Compare chips using CPU Benchmark.  And understand that (with the exception of the first generation, which was essentially "0"), Intel's CPU models after the i3, i5, i7, i9 define generations by the first digit (with 4 digit numbers) and first 2 digits with 5 digit numbers.  i5 7xxx is 7th gen.  i5 4xxx is 4th gen, i5 10xxx is 10th gen, i5 xxx is first gen.
"Faster" in what sense?  "More powerful" in what sense?  More information is needed to give an analytical answer.

For any two CPUs it's possible to find an application that runs faster on CPU A, and one that runs faster on CPU B.
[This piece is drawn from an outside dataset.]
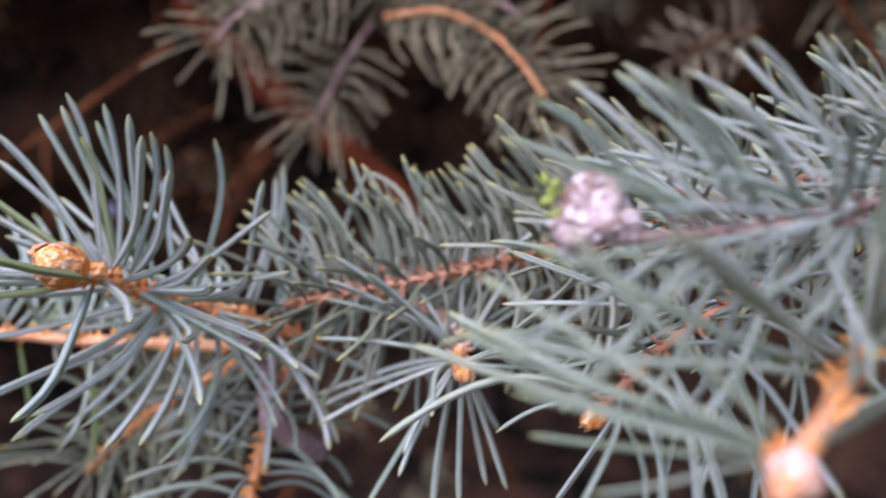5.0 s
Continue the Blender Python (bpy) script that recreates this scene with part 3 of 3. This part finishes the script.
A.placed((14.80, 0.35, 3.08), (13.88, -1.84, 4.35), (1, 0, 1), 0.07, GREEN_NEEDLE, 1.12)
A.placed((14.86, 0.20, 2.82), (14.78, -1.80, 3.79), (-1, 0, 0), 0.035, GREEN_NEEDLE, 1.5)
A.placed((14.72, 0.05, 2.86), (12.54, -1.45, 3.45), (0, 0, 1), 0.035, GREEN_NEEDLE, 1.1)
A.placed((15.62, 1.20, 3.19), (15.96, 0.30, 5.13), (-1, 0, 0), 0.035, GREEN_NEEDLE, 1.5)
A.placed((15.45, 0.25, 2.92), (16.80, -1.40, 4.38), (-1, 0, 1), 0.035, DIMMED_NEEDLE, 1.3)
A.some((88, -55, 56, 27), (88, -52, 34, 27), (89.5, -81, 36, 27), (83, -81, 35, 27), (77.5, -95, 56, 27), (68, 93, 78, 27), (97, 35, 111, 27), (99, 30, 123, 27), (98, 34, 121, 27), (101, -2, 132, 27), bend=0.035)
A.some((102, -37, 122, 28.3), (103.5, -47, 135, 30.8), (101.5, -6, 130, 27), (94.5, -61, 79, 27), (96.5, -68, 84, 27), (72, 95, 104, 27), (64, 108, 108, 27), (59.5, 136, 115, 27), (58, -153, 100, 27), (57, 140, 98, 27), bend=0.035)
A.some((89, 156, 39, 27), (87.5, 120, 35, 27), (88.5, 95, 108, 27), (79, 98, 115, 27), bend=0.035)
A.some((63.5, 81, 107, 34), (85.5, 88, 109, 25.4), (83, 81, 99, 28.3), (93.5, 42, 99, 23.3), (86.5, 46, 114, 25.9), (104.5, 90, 68, 16.5), (117.5, 40, 136, 23.5), (100, 16, 61, 28), (60, 79, 105, 30.5), bend=0.05)
A.some((106.5, 36, 71, 24.6), (108.5, 67, 55, 21.7), (105.5, 83, 65, 26.2), (117.5, -66, 101, 25), (117.5, -32, 111, 21.7), (117.5, -69, 113, 19.2), (117.5, -75, 76, 33.9), (117.5, -76, 90, 30.7), (117.5, -86, 97, 18.7), (117.5, -93, 121, 13.5), bend=0.05)
A.some((117.5, -57, 96, 25.2), (99, 13, 59, 24.6), bend=0.05)
A.some((40, 57, 97, 31.2), (44, 72, 94, 29), (36, 79, 82, 29), (48, 56, 107, 29), (52, 50, 114, 29), (54, 42, 119, 29), (50, 68, 114, 29), (55, 59, 126, 29), (58, 58, 125, 29), (62, 77, 113, 29), (44, 85, 79, 29), (40, 92, 71, 29), (50, 68, 96, 29), (37, 59, 94, 31.3), bend=0.07)
A.some((44, -135, 89, 35), (41, -114, 109, 35), (49, -134, 93, 35), (22, -147, 103, 35), (26, -148, 79, 35), (36, -113, 94, 35), (52, -128, 81, 35), (38, -131, 83, 35), (55, -126, 94, 35), bend=0.06)
A.fill(14, 42, 0.8, 29, (70, 80), (48, 112), 0.06)
A.fill(42, 62, 0.9, 23, (68, 76), (45, 100), 0.06)
A.fill(30, 62, 0.9, 19, (66, 76), (0, 48), 0.05)
A.fill(62, 100, 1.2, 24, (74, 96), (30, 90), 0.05)
A.fill(12, 28, 2.0, 26, (60, 75), (-75, 38), 0.06)
A.fill(18, 54, 0.9, 29, (60, 74), (-35, 62), 0.06)
A.fill(60, 98, 3.0, 24, (70, 90), (-170, -80), 0.06)
A.bud_at((15.17, 0.61, 2.89), (15.33, 0.25, 3.60), 6.2, 26)
A.bud_at((14.90, 0.72, 2.78), (13.90, -0.12, 2.97), 5.0, 22)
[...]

Absolute clock speed is a deceiver.  System A which clocks at 4 GHz is not necessarily faster than System B which clocks at 800 MHz if system A's CPU uses 20 microcycles per "average" instruction and system B's CPU uses 2 microcycles.

It's also possible to cripple a CPU with external configuration choices.  Give a "slower" CPU 8 GB of balanced fast memory and an SSD, give a "faster" CPU 1 GB unbalanced slow memory and a 5400 RPM HDD, and the slower CPU will look pretty good.

I/M/O, the only benchmark that says "CPU A is better than CPU B" (for any particular application) is to run the application in the intended target configuration and see which CPU performs better.
In the old days processor speed was the simple indicator that would definitely show which processor was the faster.
Now architecture matters the most...so simple go to cpubenchmark site and do the compare as indicated by MASQ...2 factors to examine
1 The CPU mark that gives the overall performance of the processor and 2 the single thread rating (extremely important for simple single threaded applications)...so the best in both is the best...
I don't understand all this discussion.  The benchmark scores MASQ provided tell the entire story.  
  • 4 cores vs 2 cores,
  • Single core performance more than 50% better,
  • overall performance more than 100% better,
  • 3 generations newer.   (which means ability to interface with newer, higher bandwidth, chipsets.)

The i7 is clearly the superior CPU.  

Link MASQ Proved  has all the details side by side.

https://www.cpubenchmark.net/compare/Intel-i7-10510U-vs-Intel-i5-7200U/3549vs2865
you may also want to look at the application you want to run - does it support more than 1 thread?